La CPI enquête sur les crimes sexuels commis en Centrafrique en 2002 et 2003
Par AFP
La Cour pénale internationale (CPI) a annoncé mardi avoir ouvert pour la première fois une enquête sur des crimes sexuels, des viols en Centrafrique en 2002 et 2003, mais elle n'a pas nommé de suspect.
"C'est la première fois que le Procureur ouvre une enquête dans laquelle les allégations de crimes sexuels excèdent largement le nombre d'assassinats présumés", a précisé la CPI dans un communiqué.
"L'enquête ne vise aucun suspect en particulier à ce stade et sera guidée exclusivement par les preuves qui se feront jour", selon la CPI.
Plusieurs noms ont été cités dès 2004 par la justice centrafricaine, qui n'apparaissent pas dans les documents publiés mardi par la CPI, dont celui de l'ex-président Ange-Félix Patassé, du chef rebelle congolais Jean-Pierre Bemba, et de l'ex-gendarme français Paul Barril, qui avait organisé une garde rapprochée pour M. Patassé.
Le sénateur et ex-chef rebelle de RDC Jean-Pierre Bemba a nié mardi toute responsabilité dans des crimes commis à cette période en Centrafrique et affirmé qu'il avait à l'époque lui-même appelé l'ONU à une enquête, dans une déclaration à l'AFP.
"Je suis le premier à avoir demandé une enquête sur des allégations de viols et d'exactions qu'auraient pu commettre certains de mes hommes", a déclaré M. Bemba, joint par téléphone au Portugal, où il est actuellement en soins.

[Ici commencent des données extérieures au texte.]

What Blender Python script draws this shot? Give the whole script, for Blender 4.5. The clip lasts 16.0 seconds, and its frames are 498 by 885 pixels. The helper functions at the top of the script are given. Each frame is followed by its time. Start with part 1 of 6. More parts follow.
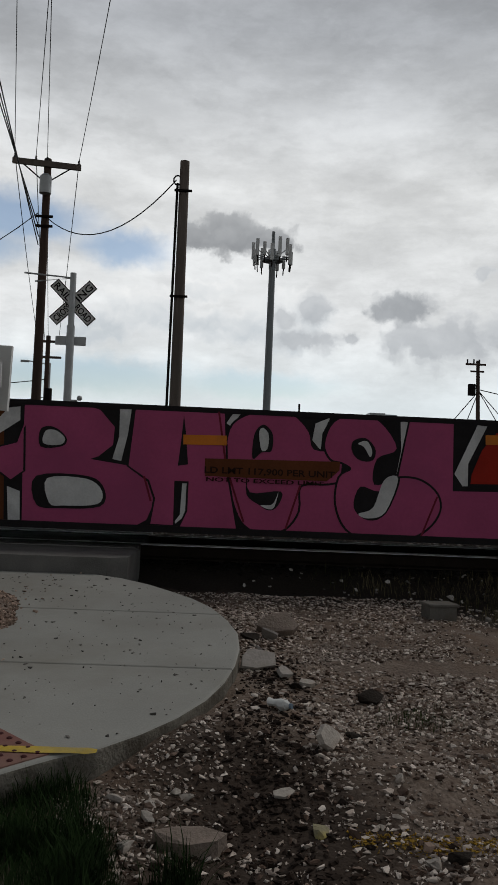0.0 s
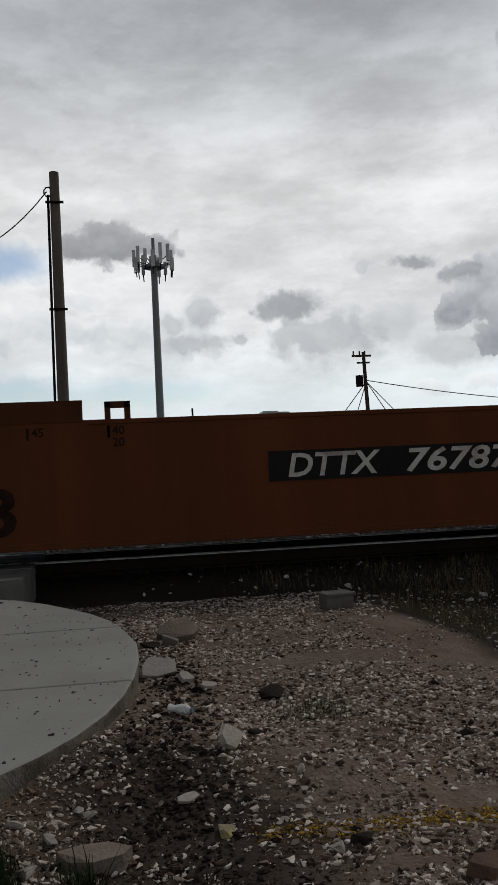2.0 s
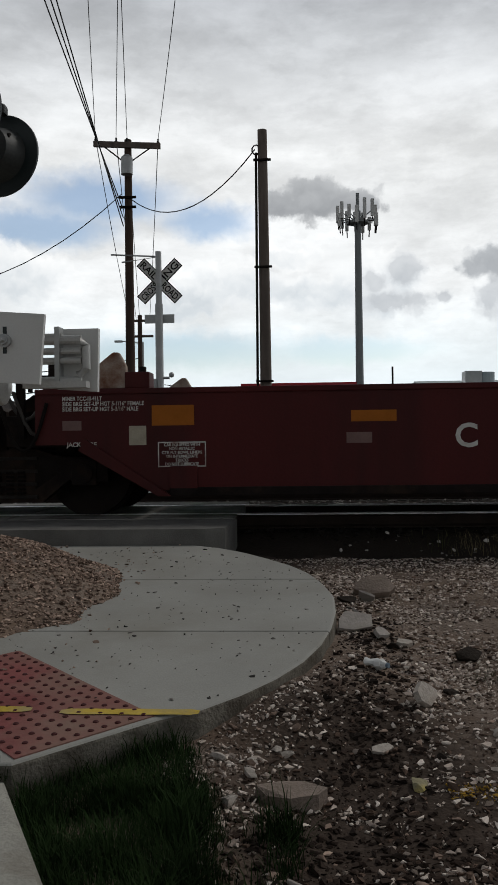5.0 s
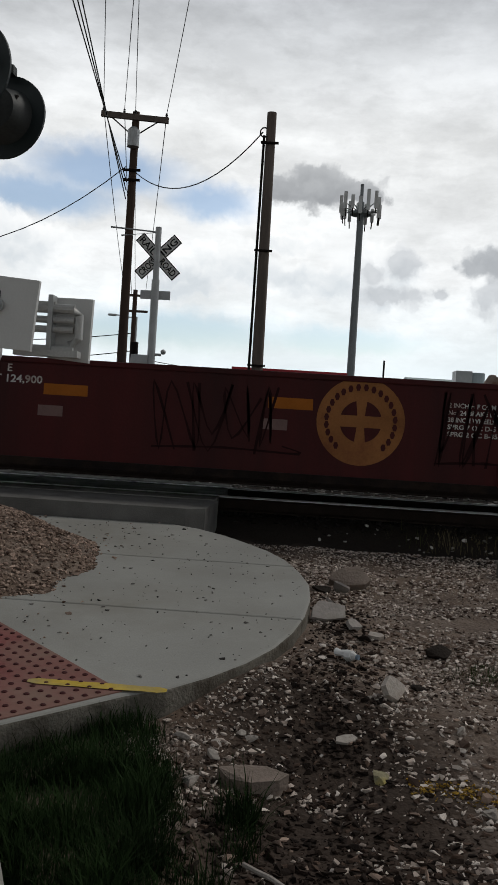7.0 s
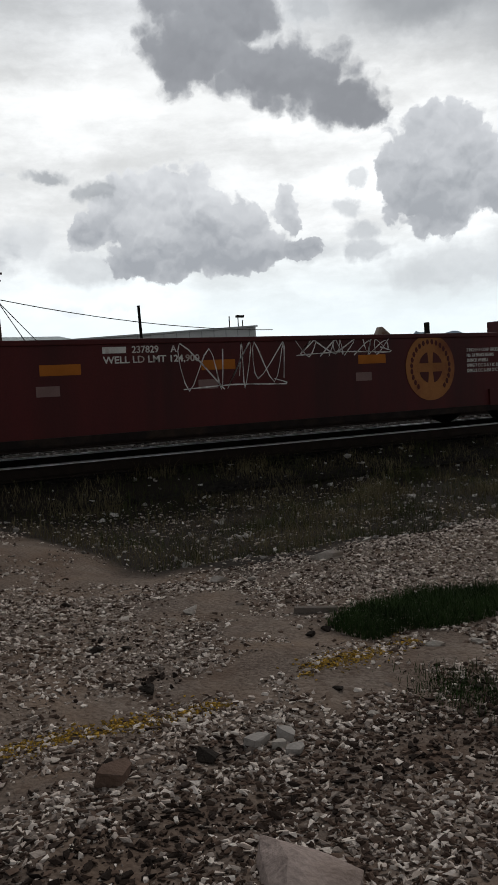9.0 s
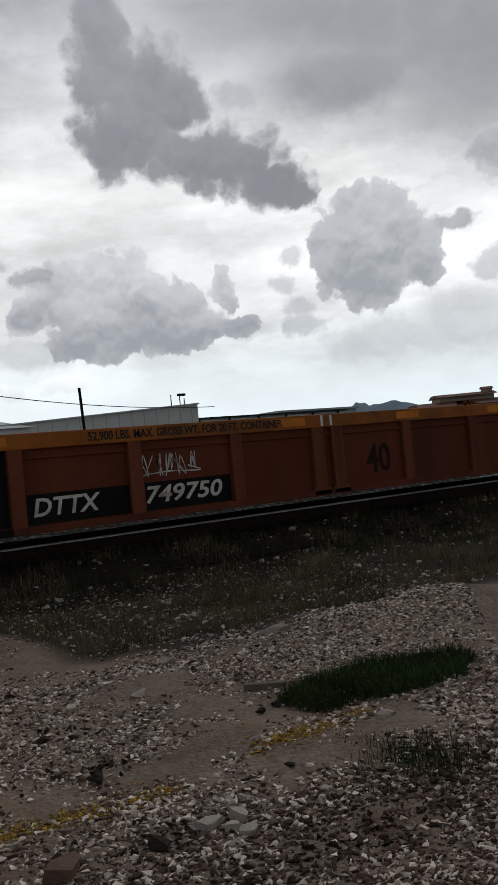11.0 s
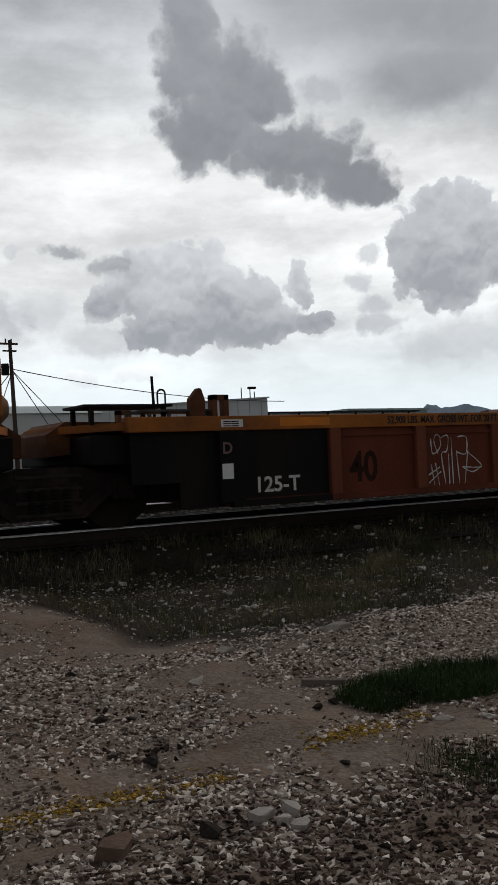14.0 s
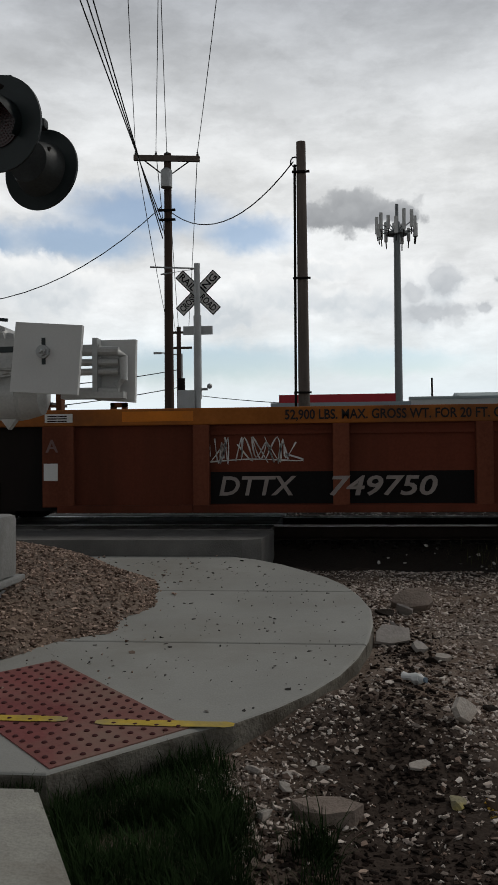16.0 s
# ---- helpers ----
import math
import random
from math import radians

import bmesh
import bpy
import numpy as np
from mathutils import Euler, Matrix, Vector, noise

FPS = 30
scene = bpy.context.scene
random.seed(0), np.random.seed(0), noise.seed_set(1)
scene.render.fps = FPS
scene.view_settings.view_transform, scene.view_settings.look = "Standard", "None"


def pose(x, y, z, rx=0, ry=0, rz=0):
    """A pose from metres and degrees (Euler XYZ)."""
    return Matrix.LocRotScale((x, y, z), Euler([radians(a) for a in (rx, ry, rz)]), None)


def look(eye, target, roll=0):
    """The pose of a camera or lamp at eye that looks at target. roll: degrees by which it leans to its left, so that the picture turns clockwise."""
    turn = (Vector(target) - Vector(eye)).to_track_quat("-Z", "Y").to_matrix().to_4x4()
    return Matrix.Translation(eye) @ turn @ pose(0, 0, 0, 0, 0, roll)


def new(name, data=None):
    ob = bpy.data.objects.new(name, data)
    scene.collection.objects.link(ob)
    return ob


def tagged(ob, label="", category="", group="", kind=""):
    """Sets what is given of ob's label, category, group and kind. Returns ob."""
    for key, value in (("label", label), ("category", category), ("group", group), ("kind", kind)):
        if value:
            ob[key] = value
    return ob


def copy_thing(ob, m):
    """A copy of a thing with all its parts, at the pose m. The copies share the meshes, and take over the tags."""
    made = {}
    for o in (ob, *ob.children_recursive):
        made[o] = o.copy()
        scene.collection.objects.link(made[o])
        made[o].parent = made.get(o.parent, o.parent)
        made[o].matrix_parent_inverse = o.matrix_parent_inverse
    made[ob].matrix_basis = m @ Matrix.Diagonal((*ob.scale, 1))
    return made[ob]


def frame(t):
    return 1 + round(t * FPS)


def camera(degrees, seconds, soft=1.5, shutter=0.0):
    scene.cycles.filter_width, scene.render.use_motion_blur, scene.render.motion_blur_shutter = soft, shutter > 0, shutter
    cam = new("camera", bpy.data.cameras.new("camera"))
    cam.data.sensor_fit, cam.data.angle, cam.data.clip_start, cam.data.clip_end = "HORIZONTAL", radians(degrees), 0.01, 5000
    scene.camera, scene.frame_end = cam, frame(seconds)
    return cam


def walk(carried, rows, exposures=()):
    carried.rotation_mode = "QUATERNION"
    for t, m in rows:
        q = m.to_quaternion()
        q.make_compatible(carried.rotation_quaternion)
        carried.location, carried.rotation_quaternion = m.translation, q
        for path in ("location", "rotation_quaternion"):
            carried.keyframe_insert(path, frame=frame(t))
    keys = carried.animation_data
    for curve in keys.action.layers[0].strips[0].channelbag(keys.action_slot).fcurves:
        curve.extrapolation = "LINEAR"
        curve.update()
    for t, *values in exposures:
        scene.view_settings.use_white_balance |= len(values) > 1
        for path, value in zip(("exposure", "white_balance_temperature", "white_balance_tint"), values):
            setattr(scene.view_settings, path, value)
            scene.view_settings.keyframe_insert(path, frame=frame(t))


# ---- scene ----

# ---- camera ----
FOV = 31.00
CAM_ROWS = [  # seconds, x, y, z, yaw, pitch, roll
    (0.0, -0.096, 0.054, 0.747, -2.60, 2.33, 2.40),
    (0.4, -0.022, 0.044, 0.746, -12.01, 1.42, 1.98),
    (0.5, -0.007, 0.042, 0.745, -14.87, 1.20, 1.54),
    (0.7, 0.021, 0.028, 0.751, -17.03, 1.13, 1.88),
    (0.8, 0.032, 0.024, 0.752, -17.56, 1.24, 1.64),
    (1.0, 0.048, 0.024, 0.749, -19.10, 2.08, 0.37),
    (1.5, 0.010, -0.003, 0.749, -10.88, 4.28, -2.56),
    (2.0, 0.007, 0.030, 0.743, -9.10, 2.57, -2.78),
    (2.5, -0.002, 0.001, 0.753, -15.40, 1.98, -2.14),
    (2.8, -0.022, -0.014, 0.770, -11.57, 1.17, -2.26),
    (2.9, -0.024, -0.014, 0.761, -8.59, 1.34, -1.35),
    (3.0, -0.013, -0.015, 0.750, -5.33, 1.13, -0.81),
    (3.1, -0.014, -0.026, 0.765, -3.47, 1.15, -1.32),
    (3.2, -0.014, -0.028, 0.764, -2.84, 0.88, -1.11),
    (5.3, -0.032, -0.024, 0.740, 7.02, 0.12, -0.74),
    (5.5, -0.033, -0.029, 0.743, 9.40, 0.00, -0.36),
    (6.0, -0.037, -0.022, 0.740, 9.32, 0.36, 0.29),
    (6.5, -0.041, -0.014, 0.737, 7.58, 0.01, 1.11),
    (7.0, -0.035, -0.009, 0.740, 2.59, -0.76, 3.55),
    (7.3, -0.032, -0.021, 0.749, 0.76, 0.93, 3.68),
    (7.5, -0.023, 0.009, 0.746, -7.14, 2.12, -0.76),
    (7.7, -0.011, 0.012, 0.744, -10.31, 2.34, 0.10),
    (8.0, -0.005, 0.014, 0.747, -15.31, 2.03, 0.07),
    (8.5, 0.041, 0.037, 0.764, -27.74, -3.98, -1.82),
    (10.8, 0.039, -0.013, 0.762, -36.26, 1.58, -5.68),
    (11.0, 0.040, -0.024, 0.764, -35.63, 1.03, -5.49),
    (11.5, 0.036, -0.012, 0.764, -34.55, 1.34, -4.57),
    (12.0, 0.032, -0.018, 0.764, -33.39, 2.18, -3.88),
    (12.5, 0.031, -0.029, 0.767, -32.67, 2.20, -3.47),
    (13.0, 0.031, -0.015, 0.756, -31.96, 2.07, -2.93),
    (13.5, 0.035, -0.012, 0.757, -31.48, 1.54, -2.65),
    (14.0, 0.034, -0.001, 0.753, -31.31, 1.00, -2.43),
    (14.5, 0.032, -0.011, 0.755, -30.89, 0.79, -2.37),
    (14.8, 0.037, 0.015, 0.743, -28.47, 0.35, -1.88),
    (14.9, 0.026, 0.010, 0.740, -18.43, -1.13, -1.65),
    (15.0, 0.013, 0.008, 0.737, -9.49, -1.29, -3.16),
    (15.1, 0.007, 0.007, 0.738, -3.99, 0.17, -2.98),
    (15.2, 0.000, 0.007, 0.738, -0.33, 0.61, -1.87),
    (15.3, -0.011, 0.001, 0.740, 2.65, -0.11, -1.33),
    (15.5, -0.020, 0.012, 0.734, 4.82, 0.16, -0.44),
    (16.0, -0.021, -0.004, 0.738, 5.95, 1.01, -0.52),
]
cam = camera(FOV, 16.0)


def eye_pose(x, y, z, yaw, pitch, roll):
    """A camera pose from its place, and degrees of yaw to the left of +y, pitch up and roll."""
    a, b = radians(yaw), radians(pitch)
    ahead = Vector((-math.sin(a) * math.cos(b), math.cos(a) * math.cos(b), math.sin(b)))
    eye = Vector((x, y, z))
    return look(eye, eye + ahead * 10.0, roll)


# the picture brightens and darkens a little as the train's colours pass
STOPS = ((0.0, -0.08), (0.5, -0.05), (1.0, 0.25), (1.5, -0.18), (2.0, -0.06), (2.5, 0.06), (3.0, 0.1), (5.3, 0.16), (5.5, 0.15), (6.0, 0.04), (6.5, 0.14), (7.0, 0.18), (7.5, -0.08), (8.0, 0.04), (8.5, 0.25), (11.0, 0.1), (12.0, 0.12), (12.5, 0.0), (13.0, 0.1), (14.0, 0.11), (14.5, 0.22), (15.0, 0.06), (15.5, 0.15), (16.0, 0.04))
walk(cam, [(r[0], eye_pose(*r[1:])) for r in CAM_ROWS], STOPS)

# ---- world, sun ----
world = bpy.data.worlds.new("sky")
scene.world = world
world.use_nodes = True


def aim(az, el):
    a, e = radians(az), radians(el)
    return Vector((math.sin(a) * math.cos(e), math.cos(a) * math.cos(e), math.sin(e)))


nt = world.node_tree
SN, SL = nt.nodes, nt.links


def smath(op, a, b=None, c=None, clamp=False):
    n = SN.new("ShaderNodeMath")
    n.operation, n.use_clamp = op, clamp
    for i, v in enumerate((a, b, c)):
        if v is None:
            continue
        if isinstance(v, (int, float)):
            n.inputs[i].default_value = v
        else:
            SL.new(v, n.inputs[i])
    return n.outputs[0]


def sramp(v, lo, hi, a=0.0, b=1.0, kind="SMOOTHSTEP"):
    n = SN.new("ShaderNodeMapRange")
    n.interpolation_type = kind
    for i, x in enumerate((lo, hi, a, b)):
        n.inputs[i + 1].default_value = x
    SL.new(v, n.inputs[0])
    return n.outputs[0]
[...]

"Je n'ai jusqu'à aujourd'hui reçu aucune nouvelle des Nations unies, ni aucune preuve impliquant les troupes envoyées en Centrafrique en 2002", a-t-il précisé.
"Ma responsabilité est totalement dégagée dans cette affaire", a estimé M. Bemba, qui dirigeait à l'époque le MLC depuis Gbadolite (nord de l'Equateur). "Je n'étais pas en Centrafrique et si demain une enquête conclut à la responsabilité d'éléments du MLC, ils devront être poursuivis et condamnés comme le prévoit la loi", a-t-il ajouté.
Pour mater la rébellion, M. Patassé avait notamment fait appel au MLC de M. Bemba, dont un millier d'hommes ont participé aux combats contre les troupes du général Bozizé.
Une fois la tentative de coup d'Etat matée, les "Congolais" ont fait régner la terreur, tuant, pillant et surtout violant.
Aucun bilan officiel n'a été révélé. L'Organisation pour la compassion et le développement des familles en détresse (Ocodefad) centrafricaine a récemment affirmé avoir recensé un total de 1.045 victimes, dont 480 femmes et fillettes violées
La CPI dit avoir identifier "au moins 600 victimes". "Les allégations de crimes sexuels sont précises et étayées", a expliqué le procureur Luis Moreno-Ocampo, cité par le communiqué. "Les renseignements dont nous disposons laissent à penser que des viols ont été commis en des proportions telles qu'il est impossible de les ignorer au regard du droit international".
"Nous allons mener notre propre enquête de façon indépendante, rassembler des preuves et poursuivre les principaux responsables", a précisé le procureur.
"Aux fins de dissuader de futures violences et de promouvoir une paix durable dans la région, notre devoir est de montrer que nul ne peut commettre des crimes à grande échelle en toute impunité", a encore déclaré M. Moreno-Ocampo.
La CPI est fondée à intervenir car le gouvernement centrafricain avait déferré la situation au Procureur, et la Cour de cassation a en 2004 confirmé que le système judiciaire national était dans l'incapacité de mener les procédures complexes nécessaires à l'enquête et aux poursuites concernant les crimes présumés.
Selon le Statut de Rome, qui a créé la CPI, la Cour n'intervient que dans les situations dans lesquelles les autorités judiciaires nationales ne peuvent ou ne veulent engager des procédures véritables.
Il s'agit de la quatrième enquête de la CPI, après celles lancées en République démocratique du Congo, en Ouganda et au Darfour.